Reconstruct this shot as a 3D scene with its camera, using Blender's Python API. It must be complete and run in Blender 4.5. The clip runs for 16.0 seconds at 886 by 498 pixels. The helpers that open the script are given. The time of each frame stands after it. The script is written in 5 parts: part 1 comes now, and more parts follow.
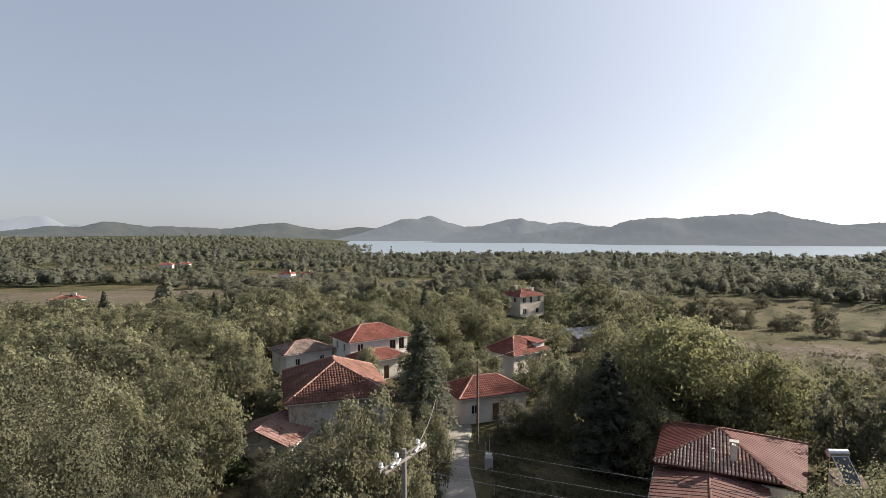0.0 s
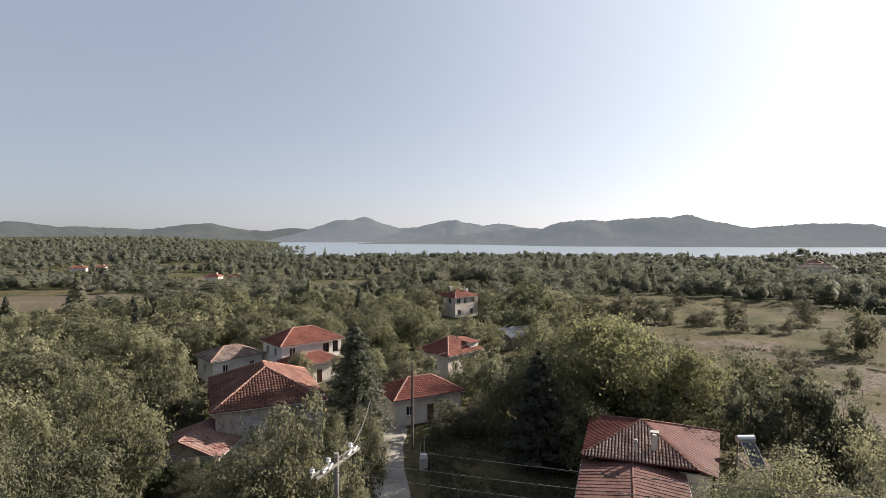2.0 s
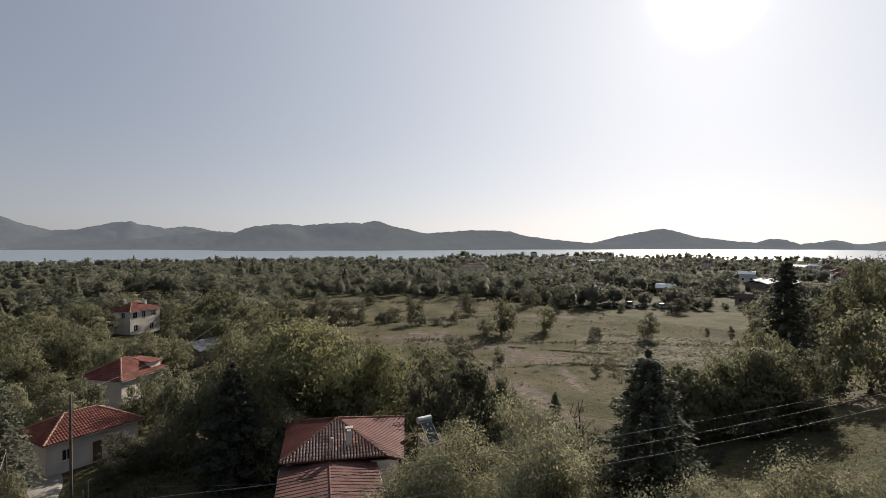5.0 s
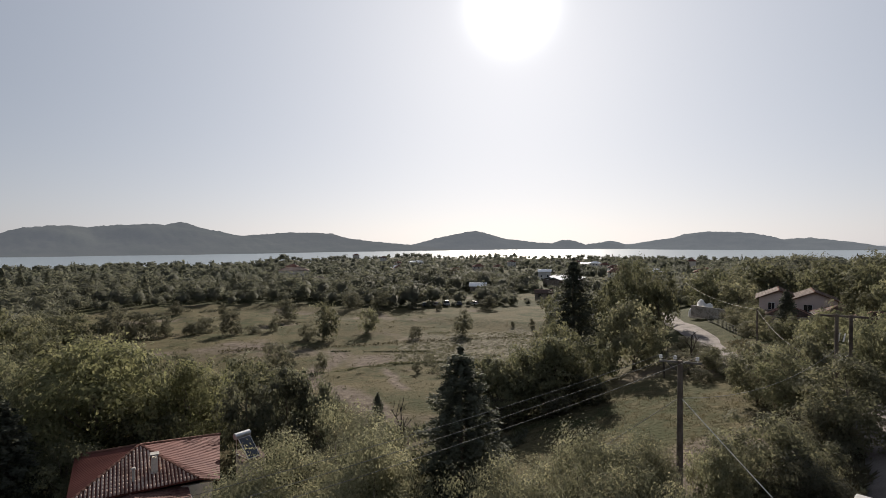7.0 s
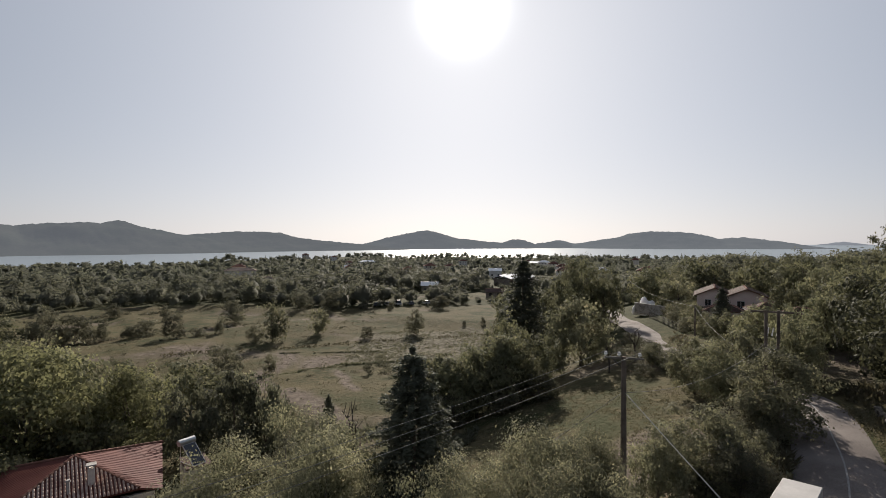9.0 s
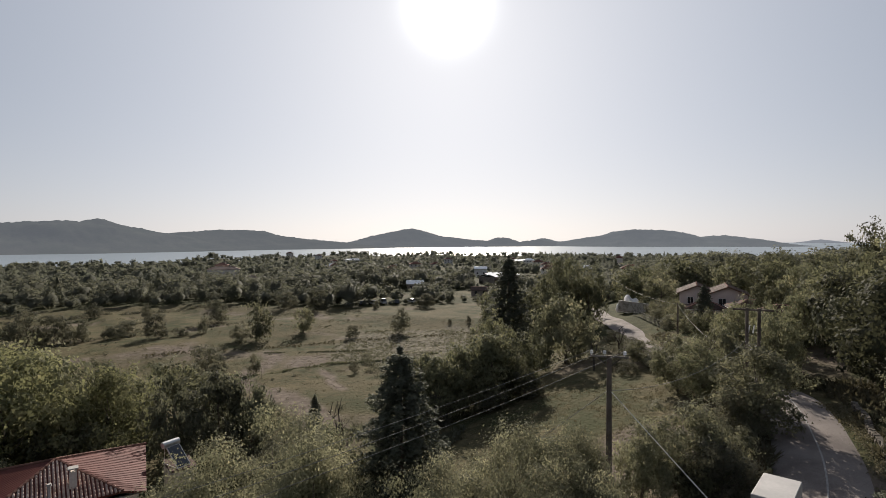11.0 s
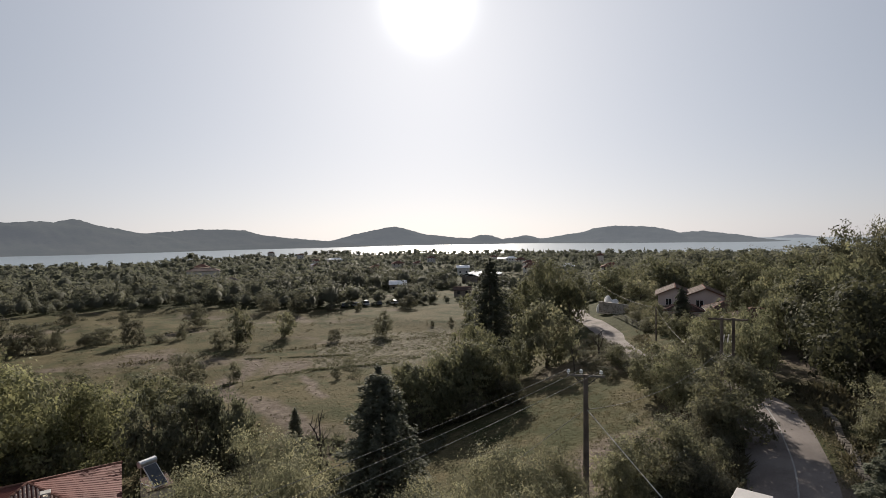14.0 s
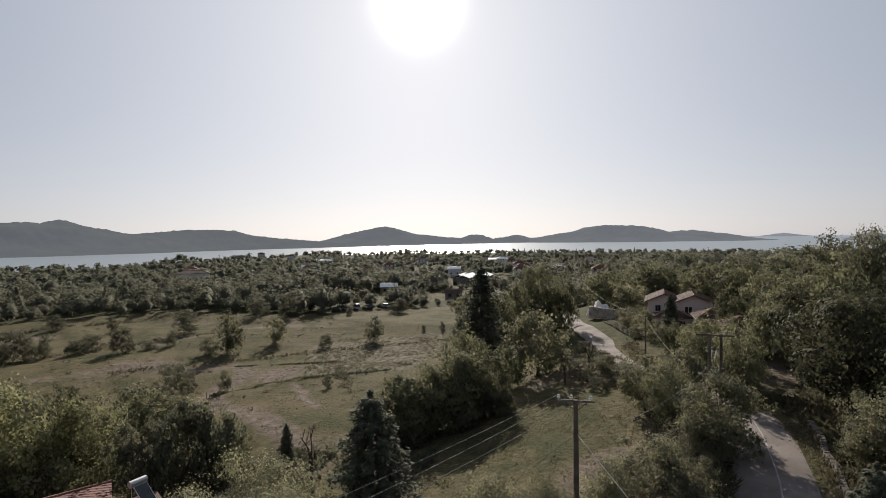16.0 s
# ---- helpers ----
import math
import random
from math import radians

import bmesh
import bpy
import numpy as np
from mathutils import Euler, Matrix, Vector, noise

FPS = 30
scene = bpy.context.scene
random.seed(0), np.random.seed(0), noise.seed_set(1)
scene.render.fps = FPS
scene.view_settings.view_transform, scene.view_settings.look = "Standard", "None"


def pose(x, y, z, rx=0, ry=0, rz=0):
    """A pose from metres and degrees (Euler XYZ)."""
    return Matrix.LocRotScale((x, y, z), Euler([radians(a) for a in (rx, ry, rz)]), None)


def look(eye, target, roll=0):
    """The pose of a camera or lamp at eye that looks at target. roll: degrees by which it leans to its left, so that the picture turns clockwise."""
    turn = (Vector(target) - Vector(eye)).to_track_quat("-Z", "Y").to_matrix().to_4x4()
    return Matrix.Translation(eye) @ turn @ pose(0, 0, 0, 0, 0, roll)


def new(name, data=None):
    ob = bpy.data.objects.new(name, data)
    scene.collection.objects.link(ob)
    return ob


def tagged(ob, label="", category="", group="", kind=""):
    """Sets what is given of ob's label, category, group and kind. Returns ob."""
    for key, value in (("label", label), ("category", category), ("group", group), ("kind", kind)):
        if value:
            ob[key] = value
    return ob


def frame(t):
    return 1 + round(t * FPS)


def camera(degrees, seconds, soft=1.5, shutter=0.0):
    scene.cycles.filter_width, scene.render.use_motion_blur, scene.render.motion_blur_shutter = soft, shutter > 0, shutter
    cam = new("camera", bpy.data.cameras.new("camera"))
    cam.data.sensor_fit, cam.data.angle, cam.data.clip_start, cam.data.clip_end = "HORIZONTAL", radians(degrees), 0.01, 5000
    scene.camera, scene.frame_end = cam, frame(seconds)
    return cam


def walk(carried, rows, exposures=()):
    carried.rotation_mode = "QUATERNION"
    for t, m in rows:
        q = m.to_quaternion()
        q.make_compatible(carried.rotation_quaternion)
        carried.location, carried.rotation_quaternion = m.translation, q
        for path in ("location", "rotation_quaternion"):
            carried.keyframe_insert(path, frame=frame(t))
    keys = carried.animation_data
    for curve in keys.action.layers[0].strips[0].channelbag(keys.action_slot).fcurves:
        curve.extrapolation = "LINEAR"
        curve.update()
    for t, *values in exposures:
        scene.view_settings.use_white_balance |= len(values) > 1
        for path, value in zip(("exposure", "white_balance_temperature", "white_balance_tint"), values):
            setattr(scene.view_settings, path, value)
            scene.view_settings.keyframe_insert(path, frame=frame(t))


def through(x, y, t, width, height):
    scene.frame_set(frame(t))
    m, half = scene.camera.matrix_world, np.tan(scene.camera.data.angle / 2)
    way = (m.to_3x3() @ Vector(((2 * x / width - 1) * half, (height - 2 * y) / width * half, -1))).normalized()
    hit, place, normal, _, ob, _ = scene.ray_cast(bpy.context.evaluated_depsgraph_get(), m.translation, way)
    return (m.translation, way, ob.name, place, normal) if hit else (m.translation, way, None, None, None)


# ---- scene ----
EXPOSURES = [(0.0, 1.50), (2.0, 1.46), (3.5, 1.16), (5.0, 0.80), (8.0, 0.71), (16.0, 0.71)]
cam = camera(78.69, 16.0, soft=0.7)
CAM_HEIGHT = 22.0
ROWS = [
    # seconds, x, y, rise, yaw, pitch, roll
    (0.0, 0.00, 0.00, -0.00, 1.49, -1.71, -0.20),
    (0.5, -0.02, 0.01, 0.02, 0.40, -1.70, -0.20),
    (1.0, -0.01, -0.01, 0.02, 0.05, -1.70, -0.19),
    (1.5, 0.03, -0.05, 0.01, -1.94, -1.67, -0.14),
    (2.0, 0.08, -0.04, -0.01, -5.36, -1.58, -0.08),
    (2.5, 0.12, -0.04, 0.00, -10.22, -1.53, 0.00),
    (3.0, 0.11, -0.03, 0.03, -15.57, -1.46, 0.08),
    (3.5, 0.07, -0.02, 0.05, -20.90, -1.38, 0.17),
    (4.0, 0.06, -0.01, 0.07, -26.37, -1.29, 0.18),
    (4.5, 0.07, -0.02, 0.10, -31.70, -1.18, 0.16),
    (5.0, 0.10, -0.06, 0.12, -36.75, -1.11, 0.15),
    (5.2, 0.10, -0.06, 0.12, -38.83, -1.11, 0.15),
    (7.3, -0.46, -0.66, 0.43, -57.45, -0.87, -0.18),
    (7.5, -0.46, -0.66, 0.43, -58.53, -0.87, -0.19),
    (8.0, -0.49, -0.68, 0.43, -59.54, -0.88, -0.12),
    (8.5, -0.53, -0.70, 0.45, -60.06, -0.92, -0.10),
    (9.0, -0.58, -0.69, 0.48, -60.58, -0.97, -0.10),
    (11.5, -0.69, -0.63, 0.67, -62.46, -1.21, -0.23),
    (12.0, -0.67, -0.67, 0.81, -62.77, -1.24, -0.31),
    (12.5, -0.65, -0.71, 1.00, -63.09, -1.25, -0.37),
    (13.0, -0.61, -0.76, 1.22, -63.40, -1.27, -0.46),
    (13.5, -0.55, -0.81, 1.48, -63.69, -1.36, -0.53),
    (14.0, -0.50, -0.89, 1.78, -63.95, -1.44, -0.66),
    (14.5, -0.49, -0.96, 2.13, -64.23, -1.49, -0.73),
    (15.0, -0.53, -0.98, 2.48, -64.48, -1.51, -0.82),
    (15.5, -0.57, -0.99, 2.83, -64.70, -1.51, -0.85),
    (16.0, -0.64, -0.97, 3.19, -64.90, -1.51, -0.81),
]
walk(cam, [(t, pose(x, y, CAM_HEIGHT + z, 90 + p, 0, yaw) @ pose(0, 0, 0, 0, 0, roll)) for t, x, y, z, yaw, p, roll in ROWS], EXPOSURES)

# ---- sky and sun ----
SUN_AZ, SUN_EL = 62.7, 23.2          # degrees, clockwise from +y; above the horizon
world = bpy.data.worlds.new("sky")
scene.world = world
world.use_nodes = True
wn = world.node_tree.nodes
wl = world.node_tree.links
sky = wn.new("ShaderNodeTexSky")
sky.sky_type = "NISHITA"
sky.sun_disc = False
sky.sun_elevation = radians(SUN_EL)
sky.sun_rotation = radians(SUN_AZ)
sky.altitude = 800.0
sky.air_density = 1.0
sky.dust_density = 2.0
sky.ozone_density = 1.0
wn["Background"].inputs["Strength"].default_value = 0.665
soften = wn.new("ShaderNodeGamma")
soften.inputs["Gamma"].default_value = 0.5
wl.new(sky.outputs["Color"], soften.inputs["Color"])


def world_op(op, *args):
    """A vector or scalar sum in the sky's nodes."""
    node = wn.new("ShaderNodeVectorMath" if op in ("MULTIPLY_ADD", "DOT_PRODUCT", "NORMALIZE") else "ShaderNodeMath")
    node.operation = op
    for i, v in enumerate(args):
        if hasattr(v, "links"):
            wl.new(v, node.inputs[i])
        else:
            node.inputs[i].default_value = v
    return node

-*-

▸ **AIM**
Print each line of the material above exactly, with the pictures removed from your copy.

▸ **FULL OUTPUT**
Reconstruct this shot as a 3D scene with its camera, using Blender's Python API. It must be complete and run in Blender 4.5. The clip runs for 16.0 seconds at 886 by 498 pixels. The helpers that open the script are given. The time of each frame stands after it. The script is written in 5 parts: part 1 comes now, and more parts follow.
0.0 s
2.0 s
5.0 s
7.0 s
9.0 s
11.0 s
14.0 s
16.0 s
# ---- helpers ----
import math
import random
from math import radians

import bmesh
import bpy
import numpy as np
from mathutils import Euler, Matrix, Vector, noise

FPS = 30
scene = bpy.context.scene
random.seed(0), np.random.seed(0), noise.seed_set(1)
scene.render.fps = FPS
scene.view_settings.view_transform, scene.view_settings.look = "Standard", "None"


def pose(x, y, z, rx=0, ry=0, rz=0):
    """A pose from metres and degrees (Euler XYZ)."""
    return Matrix.LocRotScale((x, y, z), Euler([radians(a) for a in (rx, ry, rz)]), None)


def look(eye, target, roll=0):
    """The pose of a camera or lamp at eye that looks at target. roll: degrees by which it leans to its left, so that the picture turns clockwise."""
    turn = (Vector(target) - Vector(eye)).to_track_quat("-Z", "Y").to_matrix().to_4x4()
    return Matrix.Translation(eye) @ turn @ pose(0, 0, 0, 0, 0, roll)


def new(name, data=None):
    ob = bpy.data.objects.new(name, data)
    scene.collection.objects.link(ob)
    return ob


def tagged(ob, label="", category="", group="", kind=""):
    """Sets what is given of ob's label, category, group and kind. Returns ob."""
    for key, value in (("label", label), ("category", category), ("group", group), ("kind", kind)):
        if value:
            ob[key] = value
    return ob


def frame(t):
    return 1 + round(t * FPS)


def camera(degrees, seconds, soft=1.5, shutter=0.0):
    scene.cycles.filter_width, scene.render.use_motion_blur, scene.render.motion_blur_shutter = soft, shutter > 0, shutter
    cam = new("camera", bpy.data.cameras.new("camera"))
    cam.data.sensor_fit, cam.data.angle, cam.data.clip_start, cam.data.clip_end = "HORIZONTAL", radians(degrees), 0.01, 5000
    scene.camera, scene.frame_end = cam, frame(seconds)
    return cam


def walk(carried, rows, exposures=()):
    carried.rotation_mode = "QUATERNION"
    for t, m in rows:
        q = m.to_quaternion()
        q.make_compatible(carried.rotation_quaternion)
        carried.location, carried.rotation_quaternion = m.translation, q
        for path in ("location", "rotation_quaternion"):
            carried.keyframe_insert(path, frame=frame(t))
    keys = carried.animation_data
    for curve in keys.action.layers[0].strips[0].channelbag(keys.action_slot).fcurves:
        curve.extrapolation = "LINEAR"
        curve.update()
    for t, *values in exposures:
        scene.view_settings.use_white_balance |= len(values) > 1
        for path, value in zip(("exposure", "white_balance_temperature", "white_balance_tint"), values):
            setattr(scene.view_settings, path, value)
            scene.view_settings.keyframe_insert(path, frame=frame(t))


def through(x, y, t, width, height):
    scene.frame_set(frame(t))
    m, half = scene.camera.matrix_world, np.tan(scene.camera.data.angle / 2)
    way = (m.to_3x3() @ Vector(((2 * x / width - 1) * half, (height - 2 * y) / width * half, -1))).normalized()
    hit, place, normal, _, ob, _ = scene.ray_cast(bpy.context.evaluated_depsgraph_get(), m.translation, way)
    return (m.translation, way, ob.name, place, normal) if hit else (m.translation, way, None, None, None)


# ---- scene ----
EXPOSURES = [(0.0, 1.50), (2.0, 1.46), (3.5, 1.16), (5.0, 0.80), (8.0, 0.71), (16.0, 0.71)]
cam = camera(78.69, 16.0, soft=0.7)
CAM_HEIGHT = 22.0
ROWS = [
    # seconds, x, y, rise, yaw, pitch, roll
    (0.0, 0.00, 0.00, -0.00, 1.49, -1.71, -0.20),
    (0.5, -0.02, 0.01, 0.02, 0.40, -1.70, -0.20),
    (1.0, -0.01, -0.01, 0.02, 0.05, -1.70, -0.19),
    (1.5, 0.03, -0.05, 0.01, -1.94, -1.67, -0.14),
    (2.0, 0.08, -0.04, -0.01, -5.36, -1.58, -0.08),
    (2.5, 0.12, -0.04, 0.00, -10.22, -1.53, 0.00),
    (3.0, 0.11, -0.03, 0.03, -15.57, -1.46, 0.08),
    (3.5, 0.07, -0.02, 0.05, -20.90, -1.38, 0.17),
    (4.0, 0.06, -0.01, 0.07, -26.37, -1.29, 0.18),
    (4.5, 0.07, -0.02, 0.10, -31.70, -1.18, 0.16),
    (5.0, 0.10, -0.06, 0.12, -36.75, -1.11, 0.15),
    (5.2, 0.10, -0.06, 0.12, -38.83, -1.11, 0.15),
    (7.3, -0.46, -0.66, 0.43, -57.45, -0.87, -0.18),
    (7.5, -0.46, -0.66, 0.43, -58.53, -0.87, -0.19),
    (8.0, -0.49, -0.68, 0.43, -59.54, -0.88, -0.12),
    (8.5, -0.53, -0.70, 0.45, -60.06, -0.92, -0.10),
    (9.0, -0.58, -0.69, 0.48, -60.58, -0.97, -0.10),
    (11.5, -0.69, -0.63, 0.67, -62.46, -1.21, -0.23),
    (12.0, -0.67, -0.67, 0.81, -62.77, -1.24, -0.31),
    (12.5, -0.65, -0.71, 1.00, -63.09, -1.25, -0.37),
    (13.0, -0.61, -0.76, 1.22, -63.40, -1.27, -0.46),
    (13.5, -0.55, -0.81, 1.48, -63.69, -1.36, -0.53),
    (14.0, -0.50, -0.89, 1.78, -63.95, -1.44, -0.66),
    (14.5, -0.49, -0.96, 2.13, -64.23, -1.49, -0.73),
    (15.0, -0.53, -0.98, 2.48, -64.48, -1.51, -0.82),
    (15.5, -0.57, -0.99, 2.83, -64.70, -1.51, -0.85),
    (16.0, -0.64, -0.97, 3.19, -64.90, -1.51, -0.81),
]
walk(cam, [(t, pose(x, y, CAM_HEIGHT + z, 90 + p, 0, yaw) @ pose(0, 0, 0, 0, 0, roll)) for t, x, y, z, yaw, p, roll in ROWS], EXPOSURES)

# ---- sky and sun ----
SUN_AZ, SUN_EL = 62.7, 23.2          # degrees, clockwise from +y; above the horizon
world = bpy.data.worlds.new("sky")
scene.world = world
world.use_nodes = True
wn = world.node_tree.nodes
wl = world.node_tree.links
sky = wn.new("ShaderNodeTexSky")
sky.sky_type = "NISHITA"
sky.sun_disc = False
sky.sun_elevation = radians(SUN_EL)
sky.sun_rotation = radians(SUN_AZ)
sky.altitude = 800.0
sky.air_density = 1.0
sky.dust_density = 2.0
sky.ozone_density = 1.0
wn["Background"].inputs["Strength"].default_value = 0.665
soften = wn.new("ShaderNodeGamma")
soften.inputs["Gamma"].default_value = 0.5
wl.new(sky.outputs["Color"], soften.inputs["Color"])


def world_op(op, *args):
    """A vector or scalar sum in the sky's nodes."""
    node = wn.new("ShaderNodeVectorMath" if op in ("MULTIPLY_ADD", "DOT_PRODUCT", "NORMALIZE") else "ShaderNodeMath")
    node.operation = op
    for i, v in enumerate(args):
        if hasattr(v, "links"):
            wl.new(v, node.inputs[i])
        else:
            node.inputs[i].default_value = v
    return node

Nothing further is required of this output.